Founding Data Scientist
This is a unique opportunity to be the first full-time hire for a well-funded Y Combinator backed startup. The candidate will be working side-by-side with the CTO to design and build the early major releases of the company’s products and help set the technical direction and culture of the company.
About the company
HiGeorge helps companies, no matter how big or small, better leverage the world’s data to create business value. We do this by providing a no-code service where businesses can access the world’s public data and visualize it. Think Tableau with all the world’s public data already attached.
Today, HiGeorge enables media companies like the Chicago Tribune to easily create best in class data visualizations for their readers at a fraction of the cost and time of an in-house team. We can do this by leveraging our proprietary data pipeline engine and front-end libraries that allows us to configure new auto-updating data feeds without writing new code.
HiGeorge launched 9 months ago and has grown 4x since December. We are backed by a mix of Silicon Valley and media institutions such as YCombinator, Bertelsmann Digital Media Investments (BDMI) and Garage Technology Ventures. Our ambition is to make data accessible to everyone and build the next multi-billion dollar tech company along the way.
We are seeking an experienced, talented Data Scientist to join the product and engineering team at HiGeorge in Los Angeles or remotely anywhere around the world.
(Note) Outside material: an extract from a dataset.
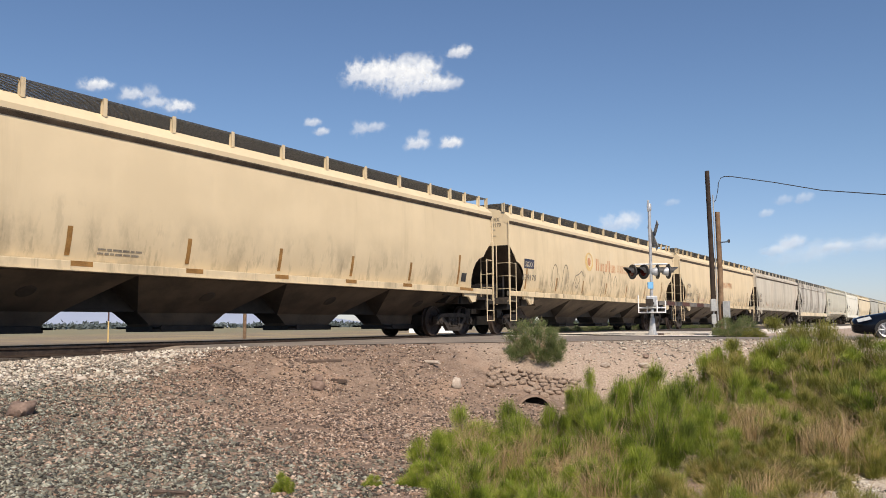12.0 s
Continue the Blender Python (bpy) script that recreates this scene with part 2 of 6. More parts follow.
M_GOLD = surface("gold_lettering_paint", (0.60, 0.40, 0.13), (0.72, 0.54, 0.26), 7, 0.6, bumpy=0)
M_SPRAY = surface("black_spray_paint", (0.02, 0.02, 0.02), (0.07, 0.07, 0.065), 6, 0.6, bumpy=0)
M_WHITESPRAY = surface("white_spray_paint", (0.70, 0.72, 0.74), (0.80, 0.81, 0.82), 4, 0.6, bumpy=0)
M_INK = surface("black_purple_spray_paint", (0.012, 0.009, 0.018), (0.05, 0.018, 0.075), 2.2, 0.55, bumpy=0)
M_PURPLE = surface("purple_spray_paint", (0.10, 0.02, 0.18), (0.17, 0.04, 0.26), 3, 0.6, bumpy=0)
M_CYAN = surface("light_blue_spray_paint", (0.09, 0.38, 0.66), (0.22, 0.52, 0.74), 3, 0.6, bumpy=0)
M_PANELWHITE = surface("white_paint", (0.74, 0.74, 0.72), (0.82, 0.82, 0.80), 5, 0.6)


# ---- mesh helpers ----
def mesh_from(name, verts, faces):
    me = bpy.data.meshes.new(name)
    me.from_pydata([tuple(v) for v in verts], [], faces)
    me.update()
    return me


def smooth(me, angle=35):
    me.polygons.foreach_set("use_smooth", [True] * len(me.polygons))
    me.set_sharp_from_angle(angle=radians(angle))
    return me


def put(name, me, material, parent=None, at=None, label=""):
    """One mesh object; its material sits on the object, so that meshes can be shared."""
    ob = new(name, me)
    if not me.materials:
        me.materials.append(None)
    ob.material_slots[0].link = "OBJECT"
    ob.material_slots[0].material = material
    if parent is not None:
        ob.parent = parent
    if at is not None:
        ob.matrix_basis = at
    if label:
        ob["label"] = label
    return ob


def part(name, bm, material, parent, label="", at=None, soft=None):
    me = bpy.data.meshes.new(name)
    bm.to_mesh(me)
    bm.free()
    if soft:
        smooth(me, soft)
    return put(name, me, material, parent, at, label)


def empty(name):
    ob = new(name)
    ob.empty_display_size = 0.3
    return ob


def box(bm, x0, x1, y0, y1, z0, z1, bevel=0.0):
    made = bmesh.ops.create_cube(bm, size=1.0)["verts"]
    for v in made:
        v.co = Vector(((x0 + x1) / 2 + v.co.x * (x1 - x0), (y0 + y1) / 2 + v.co.y * (y1 - y0), (z0 + z1) / 2 + v.co.z * (z1 - z0)))
    if bevel:
        edges = list({e for v in made for e in v.link_edges})
        bmesh.ops.bevel(bm, geom=edges, offset=bevel, segments=2, affect="EDGES", profile=0.6)
    return bm


def prism(bm, pts, y0, y1):
    """A plate: the outline pts in (x, z), from y0 to y1."""
    a = [bm.verts.new((x, y0, z)) for x, z in pts]
    b = [bm.verts.new((x, y1, z)) for x, z in pts]
    n = len(pts)
    bm.faces.new(a)
    bm.faces.new(b[::-1])
    for i in range(n):
        bm.faces.new((a[i], b[i], b[(i + 1) % n], a[(i + 1) % n]))
    bmesh.ops.recalc_face_normals(bm, faces=bm.faces[:])
    return bm


def tube(bm, points, r, n=8, r_end=None):
    """A round bar through the points."""
    pts = [Vector(p) for p in points]
    rings = []
    for i, p in enumerate(pts):
        d = (pts[min(i + 1, len(pts) - 1)] - pts[max(i - 1, 0)]).normalized()
        side = d.orthogonal().normalized() if abs(d.z) > 0.95 else d.cross(Vector((0, 0, 1))).normalized()
        up = side.cross(d)
        rr = r if r_end is None else r + (r_end - r) * i / (len(pts) - 1)
        rings.append([bm.verts.new(p + rr * (math.cos(2 * math.pi * k / n) * side + math.sin(2 * math.pi * k / n) * up)) for k in range(n)])
    for a, b in zip(rings, rings[1:]):
        for k in range(n):
            bm.faces.new((a[k], a[(k + 1) % n], b[(k + 1) % n], b[k]))
    bm.faces.new(rings[0][::-1])
    bm.faces.new(rings[-1])
    return bm


def lathe(bm, profile, n=32, axis="y", centre=(0, 0, 0)):
    """Turns (radius, along) round an axis."""
    c = Vector(centre)
    rings = []
    for r, a in profile:
        ring = []
        for k in range(n):
            u, w = r * math.cos(2 * math.pi * k / n), r * math.sin(2 * math.pi * k / n)
            ring.append(bm.verts.new(c + Vector({"y": (u, a, w), "z": (u, w, a), "x": (a, u, w)}[axis])))
        rings.append(ring)
    for a, b in zip(rings, rings[1:]):
        for k in range(n):
            bm.faces.new((a[k], a[(k + 1) % n], b[(k + 1) % n], b[k]))
    if profile[0][0] > 0:
        bm.faces.new(rings[0][::-1])
    if profile[-1][0] > 0:
        bm.faces.new(rings[-1])
    bmesh.ops.recalc_face_normals(bm, faces=bm.faces[:])
    return bm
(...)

You’ll be bringing your skills and expertise to design schemas, build ML models and develop and deploy ETL pipelines that will make external data accessible to many businesses.
- Independently design, build and launch new ETL pipelines in production
- Collaborate on improving the company's data pipeline engine
- Design schema for master records from multiple external sources
- Design and build data integrity and quality controls and processes
- Design and build ML models to classify incoming data
- Mentor other team members
- Previous experience working with large datasets
- Advanced knowledge of SQL and query optimizations
- Experience with dimensional data modeling & schema design
- Experience building ETL design, implementation and maintenance
- Highly experienced with Python, Pandas